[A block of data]
------------------------------

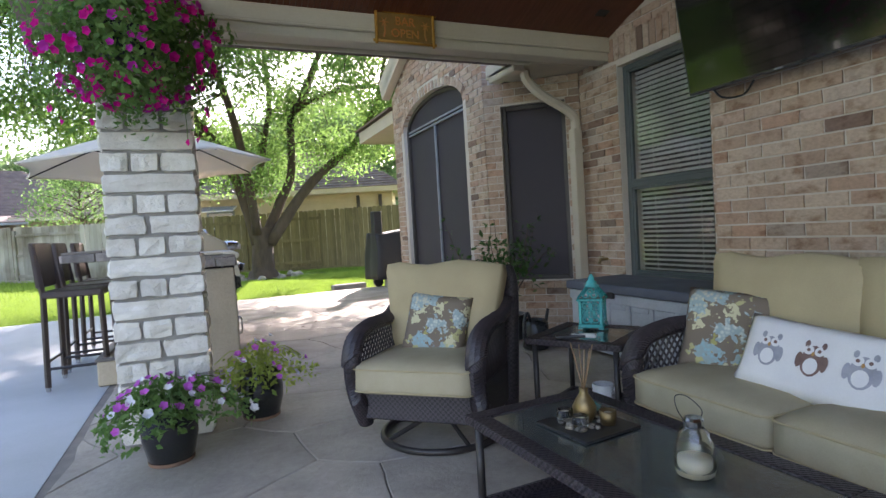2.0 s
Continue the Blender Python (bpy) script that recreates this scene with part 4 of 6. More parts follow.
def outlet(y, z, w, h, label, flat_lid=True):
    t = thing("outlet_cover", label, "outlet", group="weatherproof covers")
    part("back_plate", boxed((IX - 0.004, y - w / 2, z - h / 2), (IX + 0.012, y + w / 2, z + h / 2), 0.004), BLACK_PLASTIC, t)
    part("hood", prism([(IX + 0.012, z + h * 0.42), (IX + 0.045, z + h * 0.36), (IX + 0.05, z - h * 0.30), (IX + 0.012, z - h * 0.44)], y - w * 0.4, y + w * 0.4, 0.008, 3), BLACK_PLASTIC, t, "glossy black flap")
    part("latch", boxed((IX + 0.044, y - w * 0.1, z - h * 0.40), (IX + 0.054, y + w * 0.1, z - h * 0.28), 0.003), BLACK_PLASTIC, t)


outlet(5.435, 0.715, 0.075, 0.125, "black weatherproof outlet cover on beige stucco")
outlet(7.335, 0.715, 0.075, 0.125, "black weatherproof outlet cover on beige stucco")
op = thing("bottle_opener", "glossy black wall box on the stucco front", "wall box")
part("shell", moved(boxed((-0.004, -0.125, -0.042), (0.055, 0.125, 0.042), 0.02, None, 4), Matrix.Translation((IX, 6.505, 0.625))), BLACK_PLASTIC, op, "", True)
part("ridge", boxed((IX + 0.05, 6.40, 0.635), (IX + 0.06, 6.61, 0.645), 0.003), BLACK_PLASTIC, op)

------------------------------

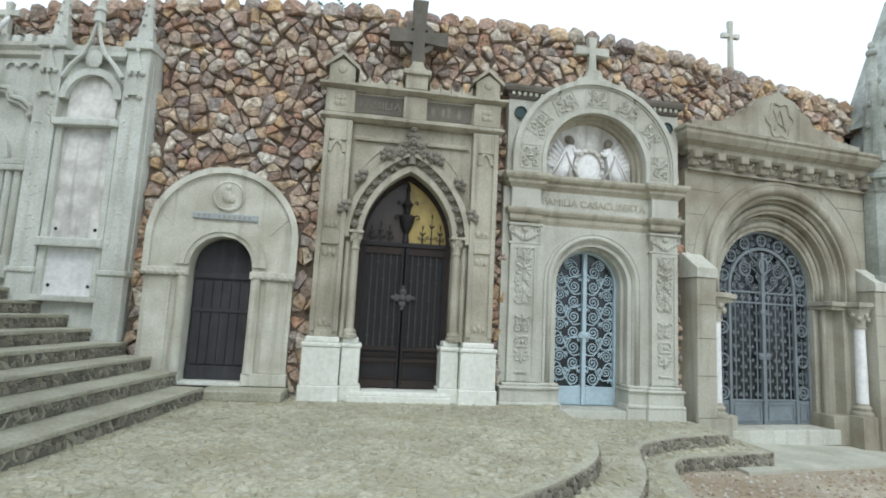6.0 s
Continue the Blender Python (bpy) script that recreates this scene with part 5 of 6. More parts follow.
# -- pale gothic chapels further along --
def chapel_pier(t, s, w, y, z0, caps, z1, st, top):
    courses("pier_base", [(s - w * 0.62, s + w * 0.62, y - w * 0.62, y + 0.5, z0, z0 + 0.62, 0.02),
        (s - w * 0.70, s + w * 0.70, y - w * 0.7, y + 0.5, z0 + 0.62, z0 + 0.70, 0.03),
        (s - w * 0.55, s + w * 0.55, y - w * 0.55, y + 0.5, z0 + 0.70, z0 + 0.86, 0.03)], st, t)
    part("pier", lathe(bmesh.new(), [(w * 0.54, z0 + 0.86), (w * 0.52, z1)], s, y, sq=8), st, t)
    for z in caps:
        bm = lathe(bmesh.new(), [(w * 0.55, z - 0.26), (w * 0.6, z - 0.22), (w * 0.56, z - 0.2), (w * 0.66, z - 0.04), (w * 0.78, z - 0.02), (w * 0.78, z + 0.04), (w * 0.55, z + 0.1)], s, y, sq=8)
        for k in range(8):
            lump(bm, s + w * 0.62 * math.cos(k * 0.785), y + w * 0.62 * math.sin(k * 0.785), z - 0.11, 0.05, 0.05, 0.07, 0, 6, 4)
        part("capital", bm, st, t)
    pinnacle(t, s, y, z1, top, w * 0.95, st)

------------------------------

■ **The task**
In the listing above, locate the line containing "4 of 6. More parts follow." and the line containing "0.003), BLACK_PLASTIC, t)". Extract those two lines and every line between them, exactly as written, and only those.

■ **Completed task**
Continue the Blender Python (bpy) script that recreates this scene with part 4 of 6. More parts follow.
def outlet(y, z, w, h, label, flat_lid=True):
    t = thing("outlet_cover", label, "outlet", group="weatherproof covers")
    part("back_plate", boxed((IX - 0.004, y - w / 2, z - h / 2), (IX + 0.012, y + w / 2, z + h / 2), 0.004), BLACK_PLASTIC, t)
    part("hood", prism([(IX + 0.012, z + h * 0.42), (IX + 0.045, z + h * 0.36), (IX + 0.05, z - h * 0.30), (IX + 0.012, z - h * 0.44)], y - w * 0.4, y + w * 0.4, 0.008, 3), BLACK_PLASTIC, t, "glossy black flap")
    part("latch", boxed((IX + 0.044, y - w * 0.1, z - h * 0.40), (IX + 0.054, y + w * 0.1, z - h * 0.28), 0.003), BLACK_PLASTIC, t)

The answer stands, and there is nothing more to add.